For system services those 10 seconds are way too short. Be sure to increase that to atleast 100 seconds to allow the normal service scripts to bring down the applications completely. How to increase the timeout depends on the tool however, for example:
docker stop --time 100 running
docker run --stop-timeout 100 --name running image
docker-compose.yml: stop_grace_period: 100
Although this script has been developed for quite a while, it does only implement a limited number of commands. And it should still be considered in a Beta state. In all the existing implementations the replacement should produce a similar output compared to SystemD's systemctl as a number of tools are interpreting the output.
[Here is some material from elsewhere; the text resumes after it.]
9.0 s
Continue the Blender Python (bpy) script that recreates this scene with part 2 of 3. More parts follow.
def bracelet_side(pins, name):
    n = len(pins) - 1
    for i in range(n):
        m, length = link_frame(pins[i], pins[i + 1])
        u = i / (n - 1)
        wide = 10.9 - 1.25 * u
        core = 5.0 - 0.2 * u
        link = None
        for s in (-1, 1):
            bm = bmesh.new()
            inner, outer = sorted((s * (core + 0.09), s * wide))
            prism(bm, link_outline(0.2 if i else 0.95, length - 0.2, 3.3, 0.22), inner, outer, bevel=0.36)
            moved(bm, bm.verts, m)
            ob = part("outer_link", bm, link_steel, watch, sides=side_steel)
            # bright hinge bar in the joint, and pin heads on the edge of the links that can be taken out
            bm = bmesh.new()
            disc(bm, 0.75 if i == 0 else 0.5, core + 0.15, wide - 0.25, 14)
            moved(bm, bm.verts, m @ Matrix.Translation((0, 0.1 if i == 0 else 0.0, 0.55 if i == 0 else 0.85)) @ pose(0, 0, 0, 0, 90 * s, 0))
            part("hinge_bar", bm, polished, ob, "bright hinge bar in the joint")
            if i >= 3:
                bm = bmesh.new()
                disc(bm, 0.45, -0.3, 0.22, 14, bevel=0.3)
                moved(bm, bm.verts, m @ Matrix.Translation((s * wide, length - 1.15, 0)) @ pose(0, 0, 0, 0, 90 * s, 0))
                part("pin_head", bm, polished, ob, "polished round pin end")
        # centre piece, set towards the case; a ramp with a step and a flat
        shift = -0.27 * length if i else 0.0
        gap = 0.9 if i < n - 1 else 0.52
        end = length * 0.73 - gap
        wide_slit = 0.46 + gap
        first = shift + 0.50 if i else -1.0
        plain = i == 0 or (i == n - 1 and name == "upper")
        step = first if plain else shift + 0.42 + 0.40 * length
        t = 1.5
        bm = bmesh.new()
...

Sadly the functionality of SystemD's systemctl is badly documented so that much of the current implementation is done by trial and fixing the errors. As most programmers tend to write very simple *.service files it works in a surprising number of cases however. But definitly not all.
I take patches. ;)
Guido Draheim is working as a freelance consultant for multiple big companies in Germany. This script is related to the current surge of DevOps topics which often use docker as a lightweight replacement for cloud containers or even virtual machines. It makes it easier to test deployments in the standard build pipelines of development teams.